There are two well-known mapping reducibilities: polytime and logspace. In both cases, the length of the output string can be at most polynomial in the length of a given input string. If we allow to use more space (super-logspace), then the length of the output string can be super-polynomial.
Therefore, it seems interesting to me to ask whether this blow-up helps us to reduce some difficult problems to some easier problems when using super-logspace $ \left(\omega(\log n) \right) $. I am not interested in the "cheap" tricks such as padding.

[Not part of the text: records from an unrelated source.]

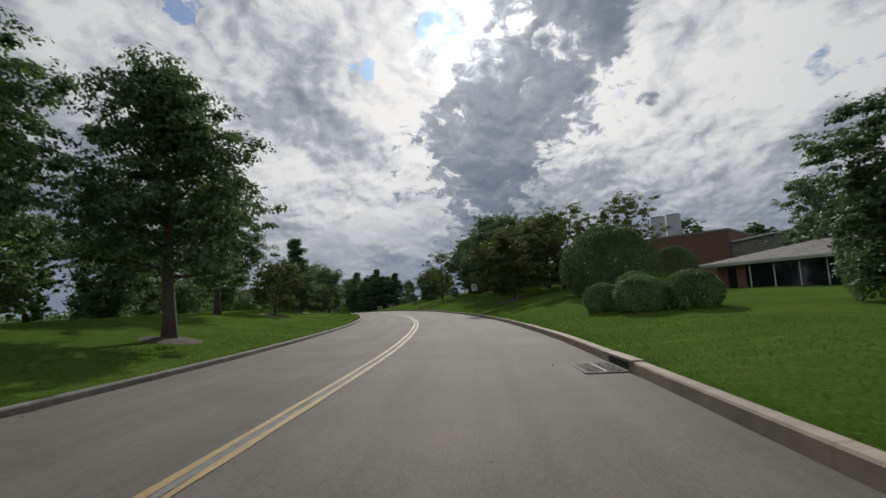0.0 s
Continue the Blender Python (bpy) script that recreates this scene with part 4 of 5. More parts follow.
def seam_line(points, w, label="black tar line sealing a crack in the road", mat=SEAM):
    """A sealed crack that wanders along points given as (s, o)."""
    verts, faces = [], []
    P = glide([(a, b, 0) for a, b in points], 0.5)
    for i, (s, o, _) in enumerate(P):
        ds, do = P[min(i + 1, len(P) - 1)][:2] - P[max(i - 1, 0)][:2]
        k = math.hypot(ds, do) or 1
        e = 0.04 * noise.noise((s * 0.8, o * 0.8, 3.0))
        ww = w * (1 + 0.5 * noise.noise((s * 2, o * 2, 5.0)))
        for q in (-0.5, 0.5):
            x, y, z, _ = road_at(s - do / k * (q * ww + e), o + ds / k * (q * ww + e))
            verts.append((x, y, z + 0.0085))
        if i:
            a = 2 * i - 2
            faces.append((a + 1, a + 3, a + 2, a))
    return tagged(new("tar_seam", mesh_of("tar_seam", verts, faces, mat)), label, "road crack", "sealed cracks", "structure")


seam_line([(143.3, 4.9), (142.6, 2.0), (142.2, -0.4), (142.0, -3.0), (141.6, -5.3)], 0.05)
seam_line([(134.6, 1.5), (134.3, -1.0), (134.4, -4.6)], 0.025)
seam_line([(111.0, -5.5), (118.0, -5.55), (128.0, -5.5), (137.0, -5.5)], 0.05)
seam_line([(115.0, -8.2), (122.0, -8.0), (130.0, -8.3)], 0.05)
seam_line([(200.5, -5.5), (206.0, -5.55), (214.0, -5.5), (222.5, -5.5)], 0.06)
seam_line([(209.0, -8.4), (213.0, -8.2), (219.5, -8.5)], 0.06)
seam_line([(211.5, -10.8), (214.0, -10.5), (218.4, -10.9)], 0.05)
seam_line([(96.0, 4.3), (112.0, 4.25), (134.0, 4.35)], 0.05)
seam_line([(86.4, -2.3), (87.6, -2.5), (88.6, -2.1)], 0.012)
seam_line([(234.0, -2.28), (238.0, -2.36), (241.8, -2.25)], 0.018)
strip("pale_patch", 254.7, 255.2, -3.55, 0.62, WHITE, "pale square patch of old paint on the road", 0.006, "", 0.25, 0.3)
strip("white_line", 257.0, 263.6, -3.80, 0.065, WHITE, "worn white edge line near the kerb", 0.006, "", 0.5, 0.6)


def apron(s0, s1):
    """A dropped crossing: a concrete slab from the road over the verge."""
    verts, faces = [], []
    for i, s in enumerate(np.arange(s0, s1 + 0.01, 0.5)):
        for o in (LEFT - 0.05, LEFT + 0.6, LEFT + 1.8, LEFT + 3.6):
            x, y, z, _ = road_at(s, o)
            verts.append((x, y, z + 0.02 + (ground_z(x, y) - z + 0.03) * smooth(LEFT, LEFT + 1.2, o)))
            verts.append((x, y, z - 0.3))
    rows = len(verts) // 8
    for i in range(rows - 1):
        for k in range(3):
            a = i * 8 + 2 * k
            faces.append((a, a + 2, a + 10, a + 8))
    for i in (0, rows - 1):
        for k in range(3):
            a = i * 8 + 2 * k
            faces.append((a, a + 2, a + 3, a + 1))
    me = mesh_of("driveway_apron", verts, faces, DARK_CONCRETE)
    bm = bmesh.new()
    bm.from_mesh(me)
    bmesh.ops.recalc_face_normals(bm, faces=bm.faces)
    bm.to_mesh(me)
    bm.free()
    return tagged(new("driveway_apron", me), "grey concrete driveway crossing the verge", "driveway", "", "structure")


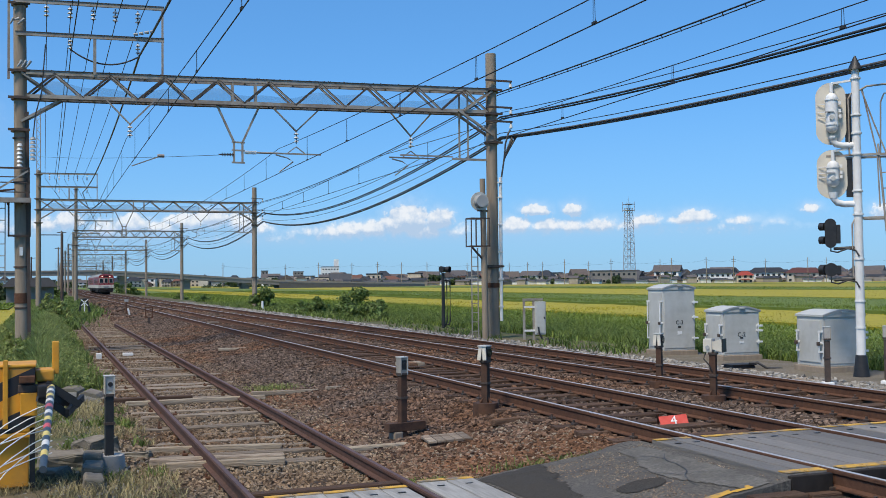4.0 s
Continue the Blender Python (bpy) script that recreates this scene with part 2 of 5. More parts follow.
def ground():
    ys = [-400, -60, -20] + [i * 1.5 - 6 for i in range(70)] + [110, 150, 220, 400, 800, 2000, 4300]
    xs = []
    for (a, _), (b, _) in zip(PROFILE, PROFILE[1:]):
        n = max(1, min(8, int((b - a) / .35))) if b - a < 10 else 1
        xs += [a + (b - a) * i / n for i in range(n)]
    xs.append(4300)
    rng = random.Random(4)
    V = [(x, y, ground_z(x) + (rng.uniform(-.025, .025) if -3 < x < 13.5 and -6 < y < 100 else 0)) for y in ys for x in xs]
    W = len(xs)
    F = [(j * W + i, j * W + i + 1, (j + 1) * W + i + 1, (j + 1) * W + i) for j in range(len(ys) - 1) for i in range(W - 1)]
    me = mesh_of("ground", V, F, EARTH)
    me.materials.append(BALL); me.materials.append(SOIL); me.materials.append(GRIT)
    for k, p in enumerate(me.polygons):
        x = sum(me.vertices[v].co.x for v in p.vertices) / 4
        yy = sum(me.vertices[v].co.y for v in p.vertices) / 4
        p.material_index = 3 if 13.2 < x < 15.9 and yy < 26 else 0 if x < 4.3 and yy > 70 else 1 if .8 < x < 13.6 else 2 if -5 < x < 16 else 0
    tagged(new("ground", me), "brown ballast bed, weedy verge and flat farmland", "ground", kind="structure")
ground()

# ---------------------------------------------------------------- tracks
def rail_outline(h):
    return [(-.065, 0), (.065, 0), (.065, .012), (.021, .03), (.021, h - .045), (.034, h - .03), (.034, h - .006), (.028, h), (-.028, h), (-.034, h - .006), (-.034, h - .03), (-.021, h - .045), (-.021, .03), (-.065, .012)]

def track(name, x, ztop, h, wood, head, label, y0, y1, spacing, length, detail_to):
    t = thing(name, pose(x, 0, ztop - h), label, "railway track", "parallel tracks", kind="structure")
    for s in (-1, 1):
        b = prism(bmesh.new(), [(s * .75 + u, z) for u, z in rail_outline(h)], y0, y1)
        r = part("rail", b, RUST if head is SHINE else RUSTD, t, "rust-brown steel rail with worn head")
        k = bmesh.new()
        box(k, s * .75 - .02, s * .75 + .02, y0, y1, h, h + .003)
        part("rail_head", k, head, r)
    me = bpy.data.meshes.new("sleeper")
    b = bmesh.new(); box(b, -length / 2, length / 2, -.11, .11, -.15, 0, .012); b.to_mesh(me); b.free()
    me.materials.append(wood)
    clip = bpy.data.meshes.new("rail_clip")
    b = bmesh.new()
    for s in (-1, 1):
        for q in (-1, 1):
            box(b, s * .75 + q * .10 - .03, s * .75 + q * .10 + .03, -.045, .045, 0, .028, .008)
            rod(b, (s * .75 + q * .11, 0, .02), (s * .75 + q * .11, 0, .06), .016, seg=6)
    b.to_mesh(clip); b.free(); clip.materials.append(DARKST if head is SHINE else RUST)
    rng = random.Random(int(x * 10))
    far = bmesh.new()
    y, n = y0 + .3, 0
    while y < y1:
        m = pose(rng.uniform(-.05, .05), y + rng.uniform(-.05, .05), rng.uniform(-.012, .006), 0, 0, rng.uniform(-.9, .9))
        if y < detail_to:
            sl = shared("sleeper", me, t, m if x > 4 else m @ pose(rng.uniform(-.12, .12), 0, rng.choice((-.05, -.038, -.025, -.015, -.005)), rng.uniform(-3, 3), 0, rng.uniform(-1.5, 1.5)))
            if y < 40: shared("rail_clip", clip, sl)
        else:
            bmesh.ops.create_cube(far, size=1, matrix=m @ Matrix.Diagonal((length, .22, .15, 1)) @ Matrix.Translation((0, 0, -.5)))
        y += spacing
    tagged(part("far_sleepers", far, wood, t), kind="stuff")
    return t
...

More generally, is there any literature on super-logspace (or super-polynomial) mapping reducibility?
DEFINITION
Language $ \mathtt{A} $ is $s(n)$-space mapping reducible to language $ \mathtt{B} $, shown as $ \mathtt{A} \le_{m}^{s} \mathtt{B} $, if there exists a $ s(n) $-space DTM $ \mathcal{D} $ outputting $ f_{\mathcal{D}} (w) $ for a given input $ w $ such that
\begin{equation*} w \in \mathtt{A} \mbox{ if and only if } f_{\mathcal{D}} (w) \in \mathtt{B}, \end{equation*}
where $ \mathcal{D} $ has a two-way read-only input tape, a two-way read/write work tape, and a one-way write-only output tape.
UPDATE: I have found an answer to my own question. But, I am still interested in further results.